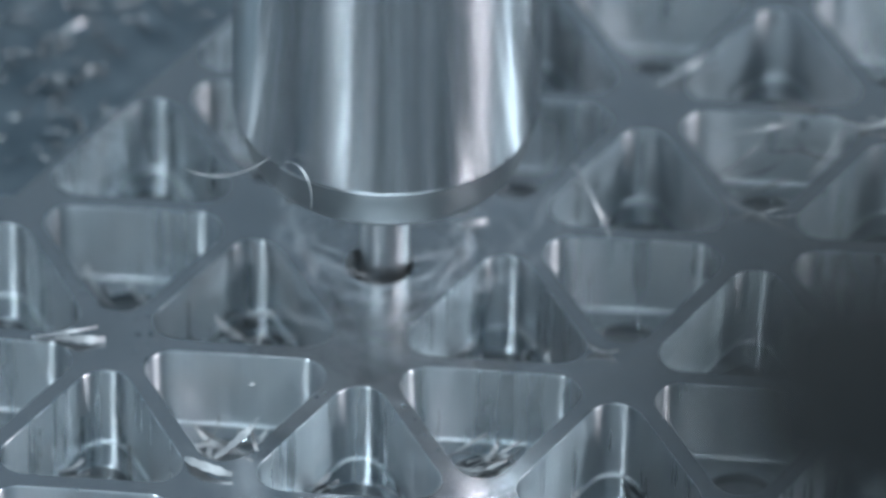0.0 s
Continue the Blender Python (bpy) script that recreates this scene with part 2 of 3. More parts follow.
part("plate_side", plate_sides(), RAW, plate, "sawn side of the plate", smooth=0)
part("rib_grid", top_face(), TOP, plate, "dull grey milled tops of the ribs and nodes", smooth=0)
part("uncut_face", top_face(True), RAW, plate, "dark wet unmilled face", smooth=0)
wall_mesh = mesh_of("pocket_wall", pocket_walls(INR, RAD), WALL, 50)
solid_floor = mesh_of("pocket_floor", pocket_floor(INR, RAD, 0.00001, 0.0), LIGHTENED_FLOOR, 30)
lightened_wall = mesh_of("pocket_wall", pocket_walls(INR, RAD), LIGHTENED_WALL, 50)
recess_meshes = [mesh_of("recess", recess_floor(*h), BORE_SHADE, 0) for h in HOLES]
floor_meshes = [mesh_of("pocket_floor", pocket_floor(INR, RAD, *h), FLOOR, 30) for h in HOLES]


def add_pocket(i, j, down):
    m = Matrix.Translation(centre(i, j, down)) @ pose(0, 0, 0, 0, 0, 180 if down else 0)
    pieces = [("pocket_wall", lightened_wall if (i, j, down) == ACTIVE else wall_mesh), ("pocket_floor", solid_floor if (i, j, down) == ACTIVE else floor_meshes[down])]
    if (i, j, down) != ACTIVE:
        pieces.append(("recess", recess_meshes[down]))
    for name, me in pieces:
        ob = new(name, me)
        ob.parent = plate
        ob.matrix_basis = m


for j in JS:
    for i in IS:
        for down in (0, 1):
            if (i, j, down) not in UNCUT:
                add_pocket(i, j, down)

# ---- the tool ----
holder = thing("tool_holder", "polished steel tool holder with slim cutter above the plate", "tool holder")
part("holder_body", lathe([(0.0, 0.30), (0.0272, 0.30), (0.0272, 0.0372), (0.0270, 0.0363), (0.0266, 0.0358)]), STEEL, holder, "bright turned steel sleeve")
part("nose_ring", lathe([(0.0265, 0.0358), (0.0258, 0.0335), (0.0250, 0.0290), (0.0244, 0.0276), (0.0236, 0.0270)]), SATIN, holder, "dull satin steel nose ring")
part("nose_face", lathe([(0.0236, 0.0270), (0.0200, 0.0274), (0.0110, 0.0274), (0.0090, 0.0262), (0.0060, 0.0262), (0.0050, 0.0266), (0.0044, 0.0272), (0.0044, 0.034)]), LIGHTENED_STEEL, holder, "lightened steel underside with a raised collar")


def cutter_body(radius=0.0043, low=-0.0155, high=0.034, flutes=3, rings=48, around=48):
    bm = bmesh.new()
    loops = []
    for k in range(rings + 1):
        z = low + (high - low) * k / rings
        cut = max(0.0, min(1.0, (-0.003 - z) / 0.003))
        turn = (z - low) / (2 * math.pi * radius) * math.tan(radians(38)) * 2 * math.pi
        loop = []
        for s in range(around):
            a = 2 * math.pi * s / around
            w = math.cos(flutes * (a - turn))
            r = radius * (1 - cut * 0.14 * max(0.0, w))
            loop.append(bm.verts.new((r * math.cos(a), r * math.sin(a), z)))
        loops.append(loop)
    for a, b in zip(loops, loops[1:]):
        bridge(bm, a, b)
    bm.faces.new(loops[0])
    return bm


cutter = part("cutter", cutter_body(), CARBIDE, holder, "slim fluted carbide end mill")


# ---- metal still to be cut from the pocket under the tool ----
MIDX, MIDY, _ = centre(*ACTIVE)


def reach(theta):
    """From the pocket's centre to its wall, in the direction theta, for a corner on +y."""
    best = 1.0
    for c in range(3):
        side = radians(270 + 120 * c)
        d = math.cos(theta - side)
        if d > 1e-6:
            best = min(best, INR / d)
    for c in range(3):
        mid = radians(90 + 120 * c)
        off = math.atan2(math.sin(theta - mid), math.cos(theta - mid))
        far = 2 * (INR - RAD)
        h = far * math.sin(off)
        if abs(h) < RAD and abs(off) < radians(60):
            hit = far * math.cos(off) + math.sqrt(RAD * RAD - h * h)
            if abs(math.asin(h / RAD)) + abs(off) <= radians(60) + 1e-6:
                best = min(best, hit)
    return best - 0.00005


def stock_piece(name, inner, outer, start, stop, steps, label, closed=False):
    bm = bmesh.new()
    rows = []
    for k in range(steps + (0 if closed else 1)):
        th = radians(start + (stop - start) * k / steps)
        r1 = min(outer, reach(th))
        r0 = min(inner, r1 - 0.00002)
        rows.append([bm.verts.new((r * math.cos(th), r * math.sin(th), z)) for r, z in ((r0, 0.00004), (r1 + (0.00028 if r1 < outer else 0), 0.00004), (r1, -DEEP + 0.0002), (r0, -DEEP + 0.0002))])
    n = len(rows)
    for k in range(n if closed else n - 1):
        a, b = rows[k], rows[(k + 1) % n]
        for c in range(4):
            d = (c + 1) % 4
            bm.faces.new((a[c], a[d], b[d], b[c]))
    if not closed:
        bm.faces.new(rows[0])
        bm.faces.new(rows[-1][::-1])
    me = mesh_of(name, bm, TOP, 30)
    me.materials.append(LIGHTENED_WALL)
    for p in me.polygons:
        p.material_index = 0 if p.normal.z > 0.9 else 1
    ob = tagged(new(name, me), label, "uncut metal", "uncut metal in the pocket")
    ob.matrix_world = pose(MIDX, MIDY, 0, 0, 0, 180)
    return ob


STOCK = []
for inner, outer, gone in ((6.1, 7.1, 0.7), (7.1, 8.2, 1.2), (8.2, 9.3, 1.7), (9.3, 10.4, 2.4), (10.4, 11.2, 3.3)):
    STOCK.append((stock_piece("stock_ring", inner / 1000, outer / 1000, 0, 360, 72, "grey aluminium ring not yet milled from the pocket", True), gone))
for corner, cuts in ((90, (4.2, 13.0, None)), (210, (4.6, 5.7, 6.9)), (330, (4.9, 10.2, 11.6))):
    for (inner, outer, half), gone in zip(((11.2, 13.6, 60), (13.6, 15.4, 40), (15.4, 17.7, 30)), cuts):
        STOCK.append((stock_piece("stock_corner", inner / 1000, outer / 1000, corner - half, corner + half, 24, "grey aluminium wedge not yet milled from the pocket"), gone))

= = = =

Take every line that includes the string "with" and copy it.

Continue the Blender Python (bpy) script that recreates this scene with part 2 of 3. More parts follow.
holder = thing("tool_holder", "polished steel tool holder with slim cutter above the plate", "tool holder")
part("nose_face", lathe([(0.0236, 0.0270), (0.0200, 0.0274), (0.0110, 0.0274), (0.0090, 0.0262), (0.0060, 0.0262), (0.0050, 0.0266), (0.0044, 0.0272), (0.0044, 0.034)]), LIGHTENED_STEEL, holder, "lightened steel underside with a raised collar")